When we start to count calories we find that foods we really like are often high in calories. We start to worry we won’t have enough, and eat a bunch of things we don’t really want to because they are lower in calories.
I remember doing different calorie counting programs and finding myself STARVING at the end of the day. Here I was about to eat dinner and because I ate some kind of high calorie food earlier in the day that I plugged into my trusty little app. Then I realized I was out of calories, out of points, out of all the things.
This sound familiar? It puts you and your brain in a place of scarcity where you feel like you can’t win. Eat something and you are going to “undo” all of the hard work that you have done so far.
I knew that if I was going to actually lose my weight for the last time that a calorie counting approach was NOT going to work, because I was so fearful of not having enough food and I was absolutely not willing to give up foods I loved forever.
Restriction just makes us want something even more because we can’t have it. It gives a bunch of power to the food, and a bunch of power to the calorie number. We want to make sure that we are keeping the power and control in our hands when we want to lose weight for the last time.
We don’t want to hand that power over to an app, or to a food that we are afraid we will “lose control” over because the app says one bite of cheesecake is eleventy million calories.
Calories are NOT All Created Equal
I waited till the end here to nerd out on the science of calorie counting for a number of reasons. First of all, I think that a lot of times we try to find scientific explanations for what we want to do versus what we need to do.
Secondly, losing weight usually has a lot more to do with our emotions and gaining momentum with small doable changes than it does with hyper-focusing on science.
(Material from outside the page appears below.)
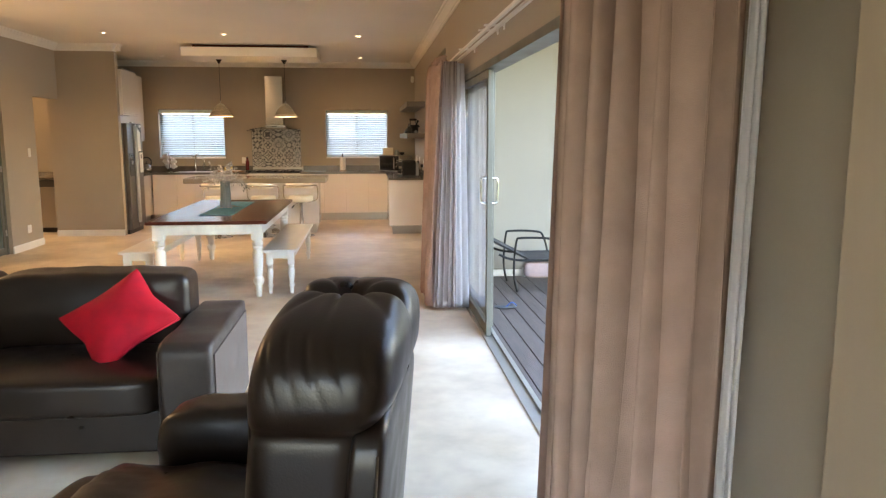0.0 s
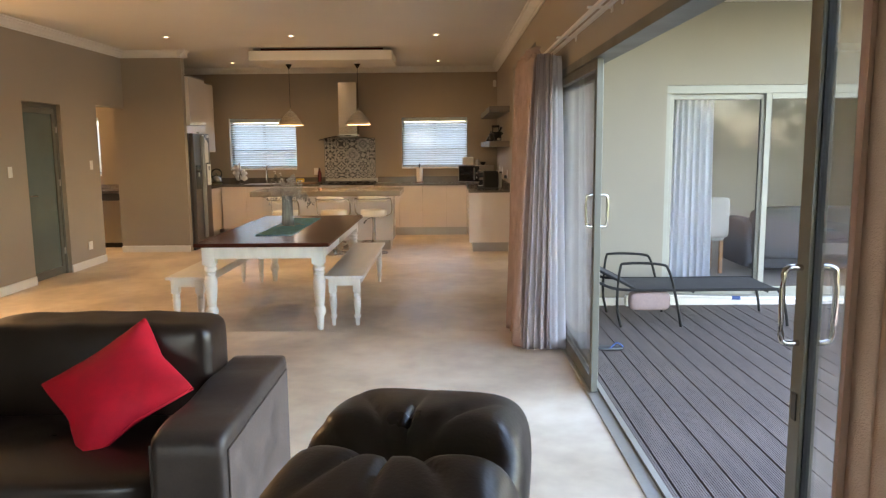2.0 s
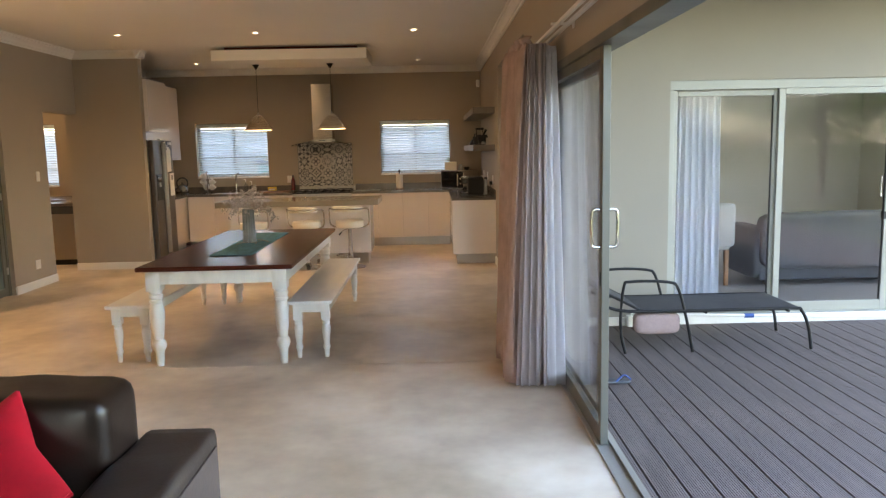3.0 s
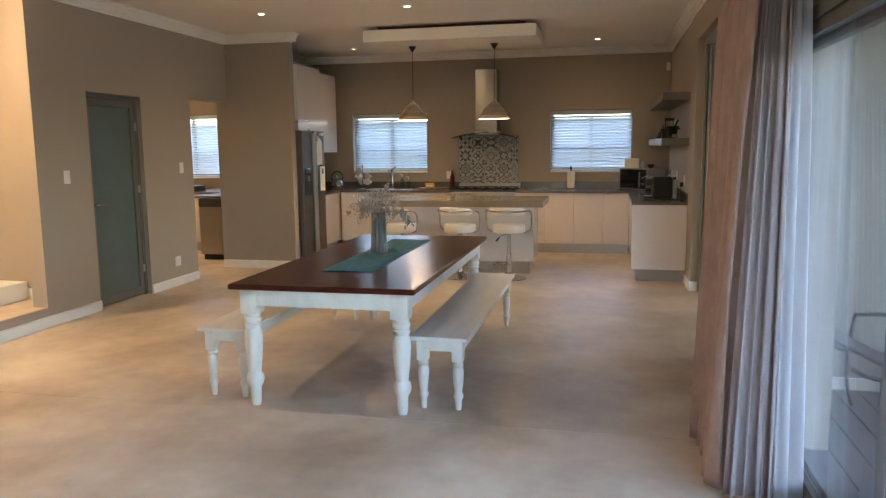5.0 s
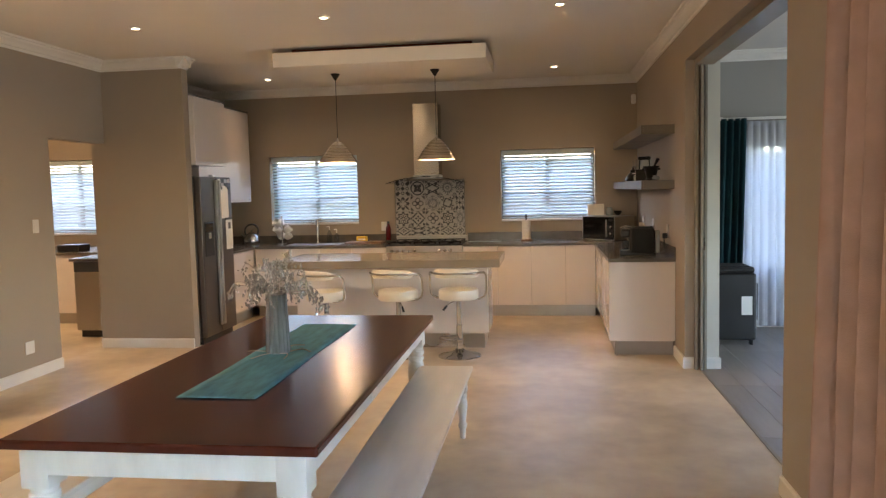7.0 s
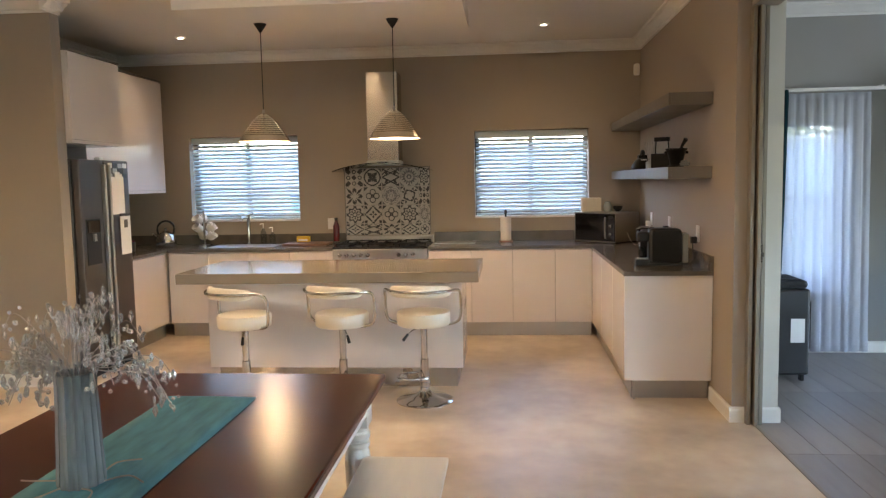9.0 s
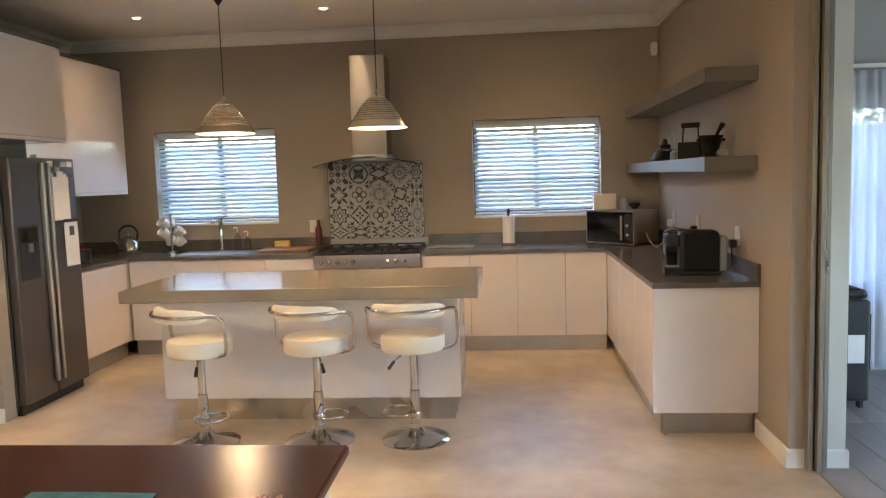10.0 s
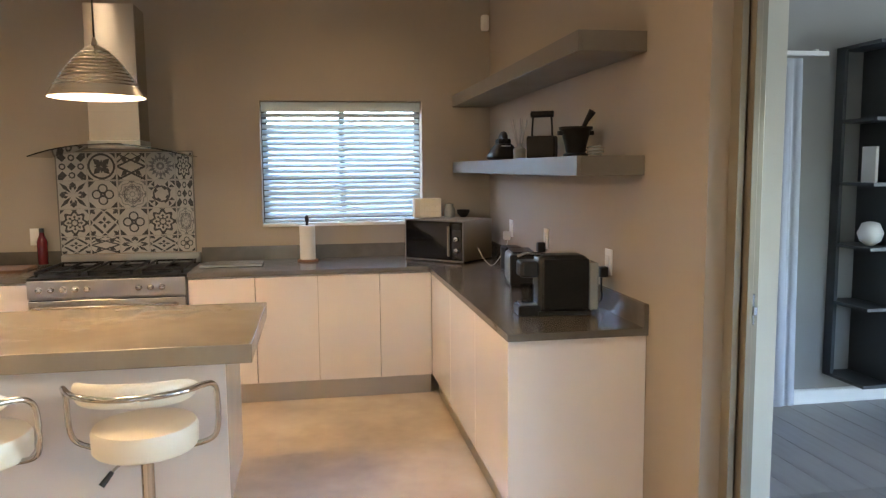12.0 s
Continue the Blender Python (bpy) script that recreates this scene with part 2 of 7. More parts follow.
M_VGLASS = mat("smoked_ribbed_glass", (0.30, 0.32, 0.32), 0.12, var=0.06, bump=0, spec=0.8)
M_VASE = mat("smoky_ribbed_vase_glass", (0.30, 0.33, 0.33), 0.16, var=0.10, scale=9, fine=40, bump=0, spec=0.7, stretch=(6, 6, 0.6))
M_VASE.node_tree.nodes["Principled BSDF"].inputs["Transmission Weight"].default_value = 0.45
M_PLASTER = mat("white_garden_plaster", (0.46, 0.49, 0.50), 0.85, var=0.05, scale=1.0, fine=120, bump=0.04)
M_TWIG = mat("silver_wire_twig", (0.30, 0.27, 0.24), 0.4, metal=0.6, var=0.1)
M_GROUND = mat("dry_lawn", (0.10, 0.11, 0.045), 0.95, var=0.3, scale=0.6, fine=14, bump=0.2)
M_LEAF = mat("tree_leaf", (0.07, 0.13, 0.025), 0.6, var=0.3, scale=2, fine=20, bump=0)
M_BARK = mat("tree_bark", (0.11, 0.08, 0.055), 0.9, var=0.2, scale=6, fine=30, bump=0.1)
M_WATER = glassy("bottle_plastic", (0.9, 0.93, 0.95), 0.05, tint=0.85)


# ---- building tools ----
def box(bm, x0, x1, y0, y1, z0, z1, bev=0.0, seg=2):
    ret = bmesh.ops.create_cube(bm, size=1.0)
    vs = ret["verts"]
    for v in vs:
        v.co = Vector(((x0 + x1) / 2 + v.co.x * (x1 - x0), (y0 + y1) / 2 + v.co.y * (y1 - y0), (z0 + z1) / 2 + v.co.z * (z1 - z0)))
    if bev:
        es = list({e for v in vs for e in v.link_edges})
        bmesh.ops.bevel(bm, geom=es, offset=bev, segments=seg, affect="EDGES", profile=0.5)
    return bm


def boxes(*rows, bev=0.0):
    bm = bmesh.new()
    for r in rows:
        box(bm, *r, bev=bev)
    return bm


def lathe(rows, cx=0, cy=0, cz=0, seg=28, bm=None, cap=True):
    """Turned body from (radius, height) rows."""
    bm = bm or bmesh.new()
    rings = []
    for r, z in rows:
        rings.append([bm.verts.new((cx + r * math.cos(2 * math.pi * k / seg), cy + r * math.sin(2 * math.pi * k / seg), cz + z)) for k in range(seg)])
    for a, b in zip(rings, rings[1:]):
        for k in range(seg):
            bm.faces.new((a[k], a[(k + 1) % seg], b[(k + 1) % seg], b[k]))
    if cap:
        bm.faces.new(rings[0][::-1])
        bm.faces.new(rings[-1])
    return bm


def tube(points, r, seg=10, bm=None, closed=False):
    """A round bar along points."""
    bm = bm or bmesh.new()
    pts = [Vector(p) for p in points]
    rings, up = [], Vector((0, 0, 1))
    n = len(pts)
    for i, p in enumerate(pts):
        a = pts[(i - 1) % n] if closed or i else pts[0]
        b = pts[(i + 1) % n] if closed or i < n - 1 else pts[-1]
        d = (b - a).normalized()
        s = d.cross(up)
        if s.length < 0.05:
            s = d.cross(Vector((0, 1, 0)))
        s.normalize()
        u = s.cross(d)
        rr = r[i] if isinstance(r, (list, tuple)) else r
        rings.append([bm.verts.new(p + rr * (math.cos(2 * math.pi * k / seg) * s + math.sin(2 * math.pi * k / seg) * u)) for k in range(seg)])
    pairs = list(zip(rings, rings[1:])) + ([(rings[-1], rings[0])] if closed else [])
    for a, b in pairs:
        for k in range(seg):
            bm.faces.new((a[k], a[(k + 1) % seg], b[(k + 1) % seg], b[k]))
    if not closed:
        bm.faces.new(rings[0][::-1])
        bm.faces.new(rings[-1])
    return bm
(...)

But, the science shows that at the end of the day all calories are actually NOT created equal. Calories do different things in different bodies. They are metabolized differently.
You might eat the exact same thing as I do, in the same quantity, and my body might metabolize it differently depending on a number of factors including our gut microbiome.
There might be the same number of calories in a Twinkie as there is in a piece of steak, but that Twinkie might have processed ingredients that make you feel like you are hungry when the protein and fat in the steak might make you feel more full.
Interested in reading more about the science behind why you shouldn’t count calories? Check out this informative article from Harvard Health and this article from Time .
A Final Note
At the end of the day, yes, experts say that we do need a calorie deficit to lose weight. I am not, in any way, disputing this, and 100% agree.
The question isn’t whether or not we need a calorie deficit, the question is how we go about getting there.
If we focus more on following our hunger cues and eating healthier foods that feel good in our body, we are way more likely to lose weight and keep it off long-term.
I lost my weight 4 years ago, I kept it off, and I will not gain it back unless I want to. How freaking powerful is THAT?
If instead you are counting calories, thinking of foods as “good” or “bad,” you may lose weight initially, but are so much more likely to say “eff it” and give up because it’s just not sustainable.
The idea behind losing weight biking for the last time is that you have to make small, doable changes that lead up to big results over time.
Eat when you are hungry. Stop when you are satisfied. And when you screw up and eat all the things? Forgive yourself and move on.
Remember, the only difference between someone who loses weight and someone who doesn’t is that the person who loses weight doesn’t give up.
We aren’t give up. YOU aren’t giving up. You’ve got this, my friend. I absolutely, 100% believe in you.